▶ **Your instructions**: Quote the records beneath, complete and exact. Leave out images.

▶ **Data**:
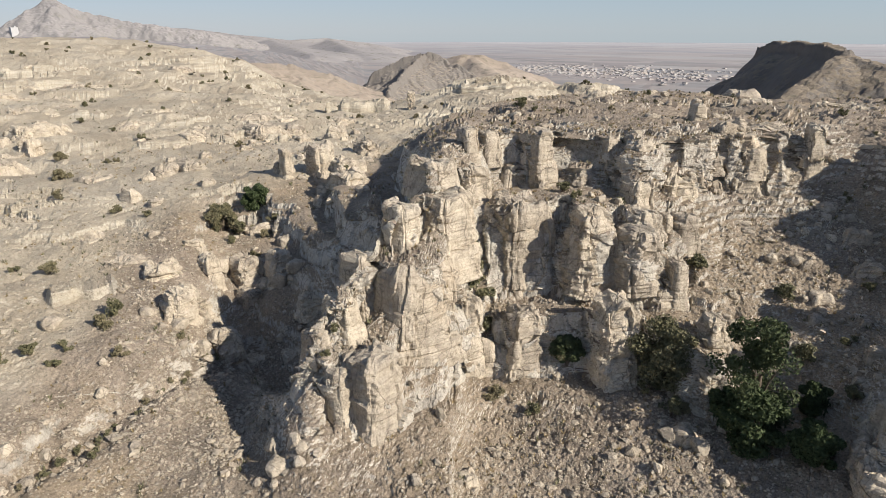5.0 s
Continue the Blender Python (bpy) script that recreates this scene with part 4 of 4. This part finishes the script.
# ---------------------------------------------------------------- plants
def leaves(name, dark, light, dry):
    m, t, b = shader(name, 0.7)
    isle = put(t, "NewGeometry").outputs["Random Per Island"]
    own = put(t, "ObjectInfo").outputs["Random"]
    c = ramp(t, isle, [(0.0, dark), (1.0, light)])
    c = mixed(t, ramp(t, own, [(0.5, 0.0), (1.0, 0.55)]), c, dry)
    t.links.new(c, b.inputs["Base Color"])
    return m


def bark_of(name):
    m, t, b = shader(name, 0.9)
    co = put(t, "TexCoord").outputs["Object"]
    c = ramp(t, fuzz(t, stretch(t, co, 6, 6, 1.5), 2.0, 6), [(0.3, (0.07, 0.055, 0.04)), (0.7, (0.18, 0.145, 0.11))])
    t.links.new(c, b.inputs["Base Color"])
    bumped(t, b, fuzz(t, stretch(t, co, 9, 9, 2), 3.0, 5), 0.6, 0.05)
    return m


OAK = leaves("oak_leaves", (0.030, 0.044, 0.018), (0.080, 0.105, 0.045), (0.09, 0.10, 0.05))
OLIVE = leaves("grey_green_leaves", (0.085, 0.085, 0.045), (0.20, 0.185, 0.105), (0.27, 0.215, 0.14))
DRY = leaves("dry_grass", (0.20, 0.145, 0.07), (0.36, 0.28, 0.15), (0.30, 0.24, 0.14))
BARK = bark_of("bark")


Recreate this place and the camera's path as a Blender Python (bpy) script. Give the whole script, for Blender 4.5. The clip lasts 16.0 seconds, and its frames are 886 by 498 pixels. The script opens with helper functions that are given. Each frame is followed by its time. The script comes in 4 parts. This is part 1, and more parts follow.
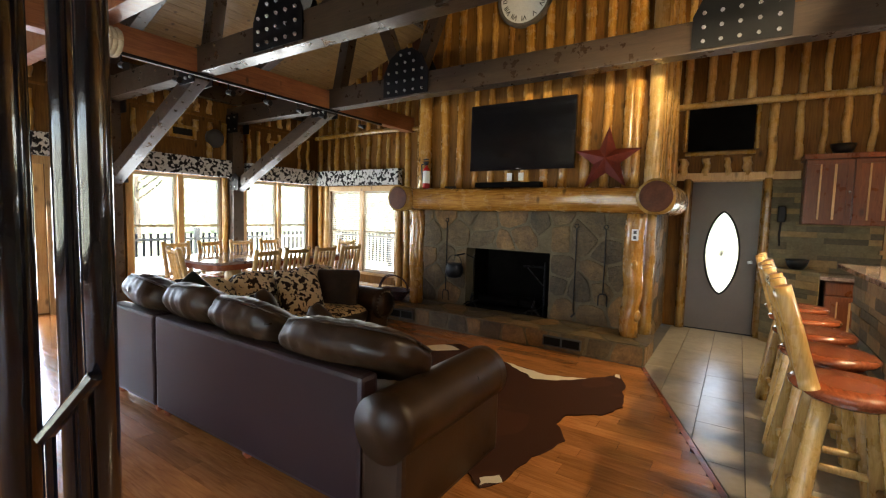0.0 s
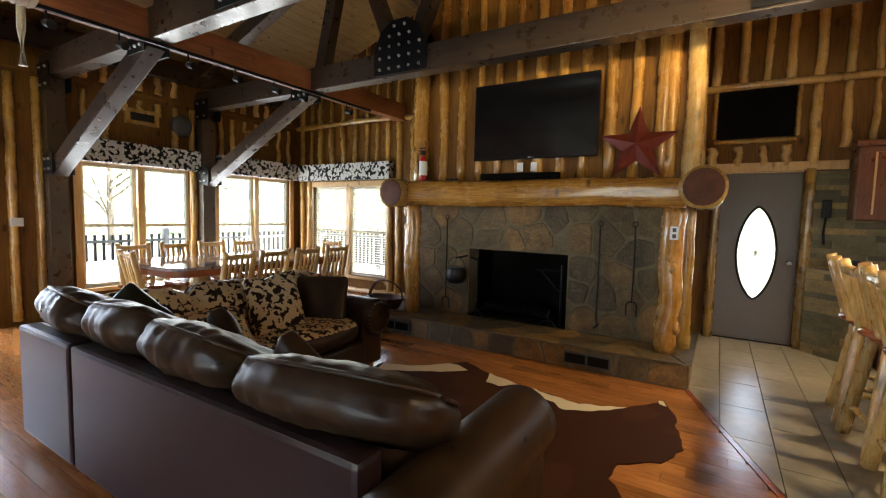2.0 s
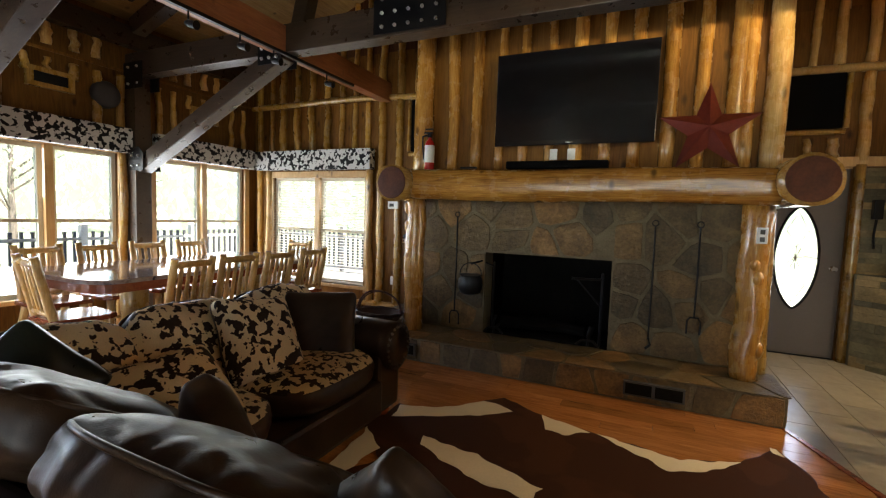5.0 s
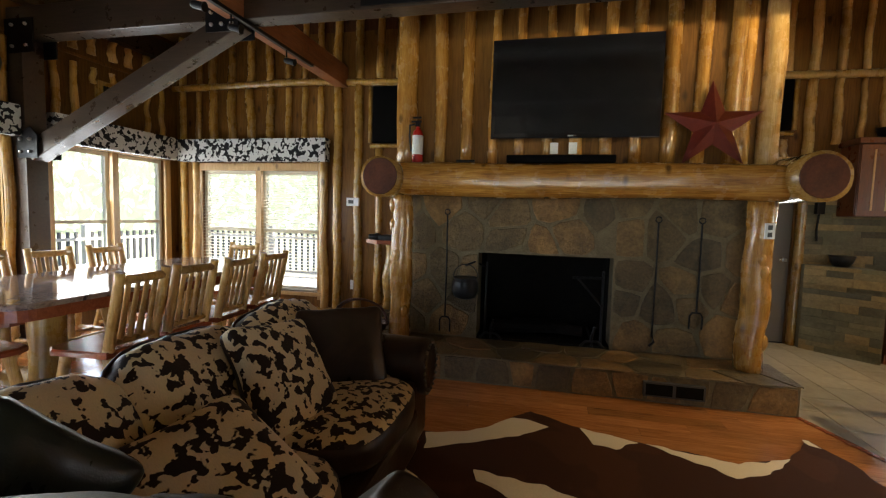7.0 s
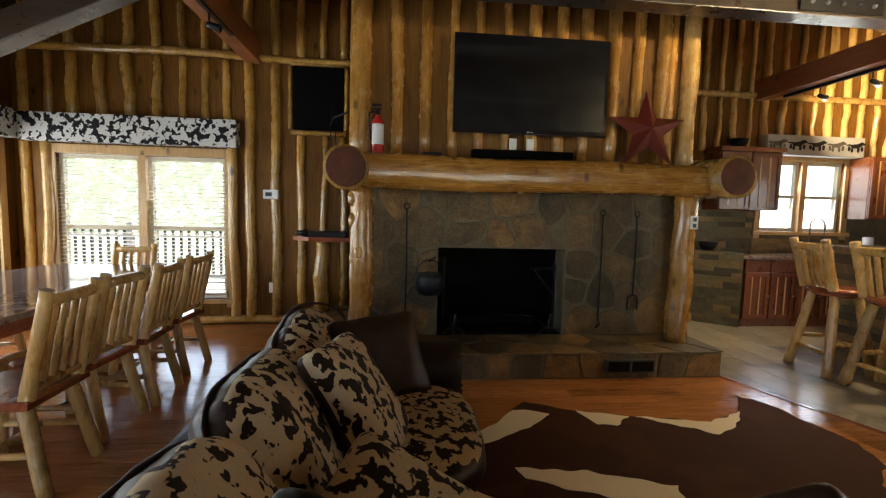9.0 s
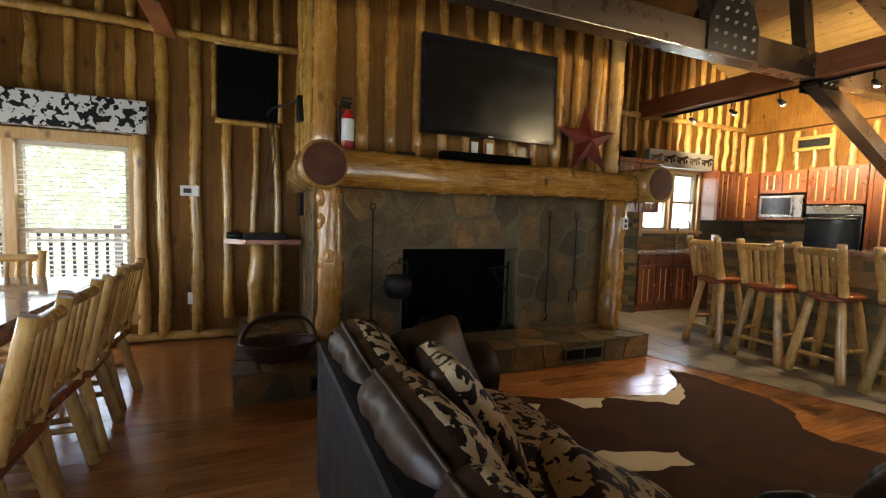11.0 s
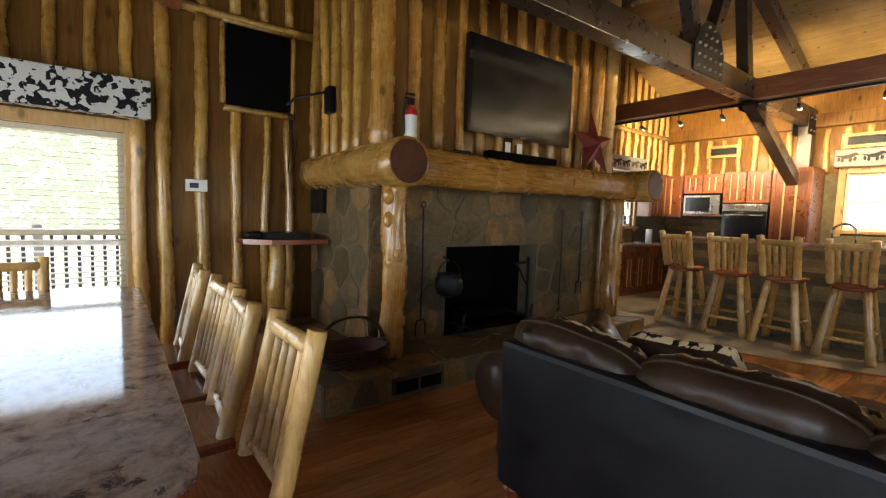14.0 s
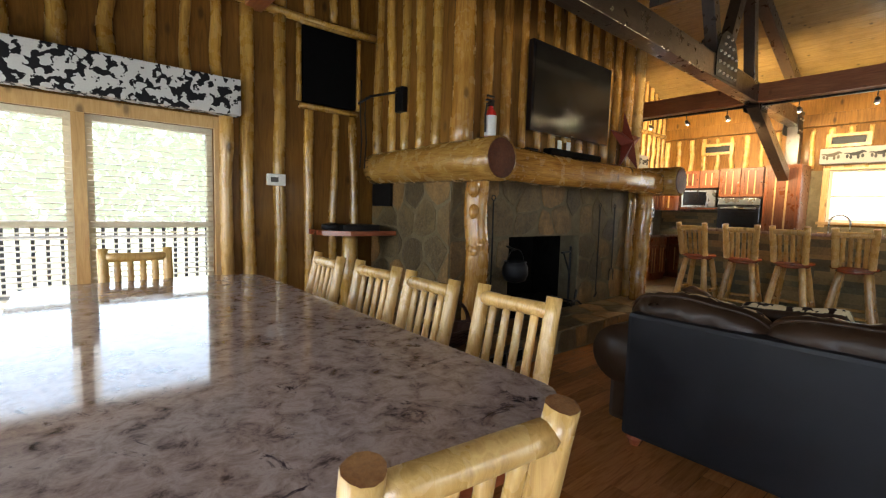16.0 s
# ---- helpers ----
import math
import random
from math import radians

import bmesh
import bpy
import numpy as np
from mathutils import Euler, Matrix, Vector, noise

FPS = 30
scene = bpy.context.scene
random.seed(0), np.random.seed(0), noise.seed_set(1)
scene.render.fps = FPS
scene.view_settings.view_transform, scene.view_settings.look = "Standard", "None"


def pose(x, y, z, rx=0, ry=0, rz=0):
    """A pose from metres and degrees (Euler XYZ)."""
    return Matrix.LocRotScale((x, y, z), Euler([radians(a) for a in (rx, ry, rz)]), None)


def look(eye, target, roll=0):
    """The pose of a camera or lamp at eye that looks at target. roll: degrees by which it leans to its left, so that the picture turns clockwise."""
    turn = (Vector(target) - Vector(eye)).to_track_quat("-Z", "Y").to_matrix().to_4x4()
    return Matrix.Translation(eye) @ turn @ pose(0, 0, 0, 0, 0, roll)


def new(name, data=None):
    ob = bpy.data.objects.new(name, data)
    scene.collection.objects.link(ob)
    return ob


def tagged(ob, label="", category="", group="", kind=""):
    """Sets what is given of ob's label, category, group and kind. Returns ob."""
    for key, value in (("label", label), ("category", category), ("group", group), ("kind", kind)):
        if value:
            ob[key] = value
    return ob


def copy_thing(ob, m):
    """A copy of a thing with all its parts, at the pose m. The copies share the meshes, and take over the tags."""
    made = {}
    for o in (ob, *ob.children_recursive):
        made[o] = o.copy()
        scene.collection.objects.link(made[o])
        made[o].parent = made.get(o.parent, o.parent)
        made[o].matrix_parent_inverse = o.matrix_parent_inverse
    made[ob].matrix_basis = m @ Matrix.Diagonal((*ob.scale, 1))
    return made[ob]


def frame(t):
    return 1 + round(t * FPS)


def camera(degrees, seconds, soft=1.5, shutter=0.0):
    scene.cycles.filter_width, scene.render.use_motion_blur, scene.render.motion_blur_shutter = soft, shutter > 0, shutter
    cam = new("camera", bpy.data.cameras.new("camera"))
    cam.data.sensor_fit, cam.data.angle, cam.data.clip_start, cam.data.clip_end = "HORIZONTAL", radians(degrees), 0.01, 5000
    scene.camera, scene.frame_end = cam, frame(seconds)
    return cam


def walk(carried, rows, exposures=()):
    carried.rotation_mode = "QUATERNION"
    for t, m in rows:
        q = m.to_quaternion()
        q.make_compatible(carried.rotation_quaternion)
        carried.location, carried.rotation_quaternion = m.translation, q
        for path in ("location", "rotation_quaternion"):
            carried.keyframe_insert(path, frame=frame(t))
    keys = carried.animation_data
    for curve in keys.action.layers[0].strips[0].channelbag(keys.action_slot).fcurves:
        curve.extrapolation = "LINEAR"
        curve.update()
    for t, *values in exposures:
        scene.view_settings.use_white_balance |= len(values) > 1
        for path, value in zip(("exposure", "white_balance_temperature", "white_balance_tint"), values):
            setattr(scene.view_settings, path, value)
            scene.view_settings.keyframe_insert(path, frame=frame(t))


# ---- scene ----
cam = camera(89.3, 16.0, soft=1.2)
METRES, EYE, TILT, LEAN, TURN = 7.2, 1.5, 0.0, 0.0, 33.3
ROWS = [
    (0.0, 0.0, 0.0, 0.0, 0.12, -4.38, -1.53),
    (0.5, -0.009, 0.0251, -0.0014, -1.04, -4.3, -1.73),
    (1.0, -0.0139, 0.0509, -0.0041, -1.46, -4.12, -1.67),
    (1.5, -0.0155, 0.0813, -0.0041, -1.26, -4.36, -1.38),
    (2.0, -0.0237, 0.1088, -0.0062, -1.69, -4.36, -1.34),
    (2.5, -0.0353, 0.137, -0.007, -2.52, -4.47, -1.56),
    (3.0, -0.0438, 0.1644, -0.009, -2.81, -4.4, -1.55),
    (3.5, -0.0541, 0.1896, -0.0106, -3.45, -4.31, -1.58),
    (4.0, -0.0734, 0.212, -0.0113, -5.18, -4.28, -1.72),
    (6.5, -0.1781, 0.3178, -0.0146, -16.54, -4.27, -1.81),
    (7.0, -0.206, 0.3375, -0.0145, -20.55, -4.35, -1.57),
    (7.5, -0.2357, 0.3553, -0.0135, -25.1, -4.51, -1.42),
    (8.0, -0.262, 0.3764, -0.0146, -29.62, -4.6, -1.38),
    (8.5, -0.2871, 0.402, -0.0158, -34.51, -4.78, -1.51),
    (9.0, -0.3129, 0.4203, -0.0161, -38.94, -4.78, -1.4),
    (11.5, -0.4099, 0.5425, -0.0179, -59.46, -4.28, -1.86),
    (12.0, -0.425, 0.5716, -0.0183, -62.62, -4.22, -1.87),
    (12.5, -0.4433, 0.6009, -0.0175, -65.44, -4.27, -1.93),
    (13.0, -0.4567, 0.6289, -0.0193, -67.37, -4.24, -1.93),
    (13.5, -0.4667, 0.6593, -0.0205, -68.9, -4.36, -1.93),
    (14.0, -0.4878, 0.6803, -0.0204, -69.67, -4.52, -1.78),
    (14.5, -0.5136, 0.7027, -0.0229, -70.39, -4.45, -1.59),
    (15.0, -0.5298, 0.7337, -0.0242, -71.23, -4.66, -1.62),
    (15.5, -0.5486, 0.7604, -0.0258, -71.93, -4.93, -1.56),
    (16.0, -0.5702, 0.7856, -0.0272, -73.52, -5.05, -1.66),
]
walk(cam, [(t, pose(0, 0, EYE, TILT, LEAN, TURN) @ pose(METRES * x, METRES * y, METRES * z, 90 + pitch, roll, yaw)) for t, x, y, z, yaw, pitch, roll in ROWS],
     [(0.0, 2.95), (3.0, 2.8), (7.0, 2.55), (9.0, 2.48), (12.5, 2.48), (16.0, 2.46)])

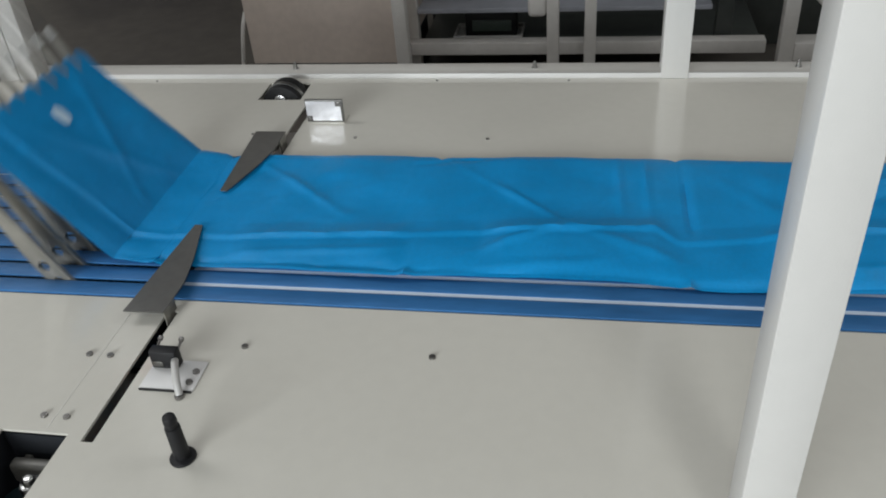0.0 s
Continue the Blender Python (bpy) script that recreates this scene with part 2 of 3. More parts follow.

▶ **Task result**:
5.0 s
Continue the Blender Python (bpy) script that recreates this scene with part 4 of 4. This part finishes the script.
# ---------------------------------------------------------------- plants
def leaves(name, dark, light, dry):
    m, t, b = shader(name, 0.7)
    isle = put(t, "NewGeometry").outputs["Random Per Island"]
    own = put(t, "ObjectInfo").outputs["Random"]
    c = ramp(t, isle, [(0.0, dark), (1.0, light)])
    c = mixed(t, ramp(t, own, [(0.5, 0.0), (1.0, 0.55)]), c, dry)
    t.links.new(c, b.inputs["Base Color"])
    return m


def bark_of(name):
    m, t, b = shader(name, 0.9)
    co = put(t, "TexCoord").outputs["Object"]
    c = ramp(t, fuzz(t, stretch(t, co, 6, 6, 1.5), 2.0, 6), [(0.3, (0.07, 0.055, 0.04)), (0.7, (0.18, 0.145, 0.11))])
    t.links.new(c, b.inputs["Base Color"])
    bumped(t, b, fuzz(t, stretch(t, co, 9, 9, 2), 3.0, 5), 0.6, 0.05)
    return m


OAK = leaves("oak_leaves", (0.030, 0.044, 0.018), (0.080, 0.105, 0.045), (0.09, 0.10, 0.05))
OLIVE = leaves("grey_green_leaves", (0.085, 0.085, 0.045), (0.20, 0.185, 0.105), (0.27, 0.215, 0.14))
DRY = leaves("dry_grass", (0.20, 0.145, 0.07), (0.36, 0.28, 0.15), (0.30, 0.24, 0.14))
BARK = bark_of("bark")


Recreate this place and the camera's path as a Blender Python (bpy) script. Give the whole script, for Blender 4.5. The clip lasts 16.0 seconds, and its frames are 886 by 498 pixels. The script opens with helper functions that are given. Each frame is followed by its time. The script comes in 4 parts. This is part 1, and more parts follow.
0.0 s
2.0 s
5.0 s
7.0 s
9.0 s
11.0 s
14.0 s
16.0 s
# ---- helpers ----
import math
import random
from math import radians

import bmesh
import bpy
import numpy as np
from mathutils import Euler, Matrix, Vector, noise

FPS = 30
scene = bpy.context.scene
random.seed(0), np.random.seed(0), noise.seed_set(1)
scene.render.fps = FPS
scene.view_settings.view_transform, scene.view_settings.look = "Standard", "None"


def pose(x, y, z, rx=0, ry=0, rz=0):
    """A pose from metres and degrees (Euler XYZ)."""
    return Matrix.LocRotScale((x, y, z), Euler([radians(a) for a in (rx, ry, rz)]), None)


def look(eye, target, roll=0):
    """The pose of a camera or lamp at eye that looks at target. roll: degrees by which it leans to its left, so that the picture turns clockwise."""
    turn = (Vector(target) - Vector(eye)).to_track_quat("-Z", "Y").to_matrix().to_4x4()
    return Matrix.Translation(eye) @ turn @ pose(0, 0, 0, 0, 0, roll)


def new(name, data=None):
    ob = bpy.data.objects.new(name, data)
    scene.collection.objects.link(ob)
    return ob


def tagged(ob, label="", category="", group="", kind=""):
    """Sets what is given of ob's label, category, group and kind. Returns ob."""
    for key, value in (("label", label), ("category", category), ("group", group), ("kind", kind)):
        if value:
            ob[key] = value
    return ob


def copy_thing(ob, m):
    """A copy of a thing with all its parts, at the pose m. The copies share the meshes, and take over the tags."""
    made = {}
    for o in (ob, *ob.children_recursive):
        made[o] = o.copy()
        scene.collection.objects.link(made[o])
        made[o].parent = made.get(o.parent, o.parent)
        made[o].matrix_parent_inverse = o.matrix_parent_inverse
    made[ob].matrix_basis = m @ Matrix.Diagonal((*ob.scale, 1))
    return made[ob]


def frame(t):
    return 1 + round(t * FPS)


def camera(degrees, seconds, soft=1.5, shutter=0.0):
    scene.cycles.filter_width, scene.render.use_motion_blur, scene.render.motion_blur_shutter = soft, shutter > 0, shutter
    cam = new("camera", bpy.data.cameras.new("camera"))
    cam.data.sensor_fit, cam.data.angle, cam.data.clip_start, cam.data.clip_end = "HORIZONTAL", radians(degrees), 0.01, 5000
    scene.camera, scene.frame_end = cam, frame(seconds)
    return cam


def walk(carried, rows, exposures=()):
    carried.rotation_mode = "QUATERNION"
    for t, m in rows:
        q = m.to_quaternion()
        q.make_compatible(carried.rotation_quaternion)
        carried.location, carried.rotation_quaternion = m.translation, q
        for path in ("location", "rotation_quaternion"):
            carried.keyframe_insert(path, frame=frame(t))
    keys = carried.animation_data
    for curve in keys.action.layers[0].strips[0].channelbag(keys.action_slot).fcurves:
        curve.extrapolation = "LINEAR"
        curve.update()
    for t, *values in exposures:
        scene.view_settings.use_white_balance |= len(values) > 1
        for path, value in zip(("exposure", "white_balance_temperature", "white_balance_tint"), values):
            setattr(scene.view_settings, path, value)
            scene.view_settings.keyframe_insert(path, frame=frame(t))


# ---- scene ----
cam = camera(89.3, 16.0, soft=1.2)
METRES, EYE, TILT, LEAN, TURN = 7.2, 1.5, 0.0, 0.0, 33.3
ROWS = [
    (0.0, 0.0, 0.0, 0.0, 0.12, -4.38, -1.53),
    (0.5, -0.009, 0.0251, -0.0014, -1.04, -4.3, -1.73),
    (1.0, -0.0139, 0.0509, -0.0041, -1.46, -4.12, -1.67),
    (1.5, -0.0155, 0.0813, -0.0041, -1.26, -4.36, -1.38),
    (2.0, -0.0237, 0.1088, -0.0062, -1.69, -4.36, -1.34),
    (2.5, -0.0353, 0.137, -0.007, -2.52, -4.47, -1.56),
    (3.0, -0.0438, 0.1644, -0.009, -2.81, -4.4, -1.55),
    (3.5, -0.0541, 0.1896, -0.0106, -3.45, -4.31, -1.58),
    (4.0, -0.0734, 0.212, -0.0113, -5.18, -4.28, -1.72),
    (6.5, -0.1781, 0.3178, -0.0146, -16.54, -4.27, -1.81),
    (7.0, -0.206, 0.3375, -0.0145, -20.55, -4.35, -1.57),
    (7.5, -0.2357, 0.3553, -0.0135, -25.1, -4.51, -1.42),
    (8.0, -0.262, 0.3764, -0.0146, -29.62, -4.6, -1.38),
    (8.5, -0.2871, 0.402, -0.0158, -34.51, -4.78, -1.51),
    (9.0, -0.3129, 0.4203, -0.0161, -38.94, -4.78, -1.4),
    (11.5, -0.4099, 0.5425, -0.0179, -59.46, -4.28, -1.86),
    (12.0, -0.425, 0.5716, -0.0183, -62.62, -4.22, -1.87),
    (12.5, -0.4433, 0.6009, -0.0175, -65.44, -4.27, -1.93),
    (13.0, -0.4567, 0.6289, -0.0193, -67.37, -4.24, -1.93),
    (13.5, -0.4667, 0.6593, -0.0205, -68.9, -4.36, -1.93),
    (14.0, -0.4878, 0.6803, -0.0204, -69.67, -4.52, -1.78),
    (14.5, -0.5136, 0.7027, -0.0229, -70.39, -4.45, -1.59),
    (15.0, -0.5298, 0.7337, -0.0242, -71.23, -4.66, -1.62),
    (15.5, -0.5486, 0.7604, -0.0258, -71.93, -4.93, -1.56),
    (16.0, -0.5702, 0.7856, -0.0272, -73.52, -5.05, -1.66),
]
walk(cam, [(t, pose(0, 0, EYE, TILT, LEAN, TURN) @ pose(METRES * x, METRES * y, METRES * z, 90 + pitch, roll, yaw)) for t, x, y, z, yaw, pitch, roll in ROWS],
     [(0.0, 2.95), (3.0, 2.8), (7.0, 2.55), (9.0, 2.48), (12.5, 2.48), (16.0, 2.46)])

0.0 s
Continue the Blender Python (bpy) script that recreates this scene with part 2 of 3. More parts follow.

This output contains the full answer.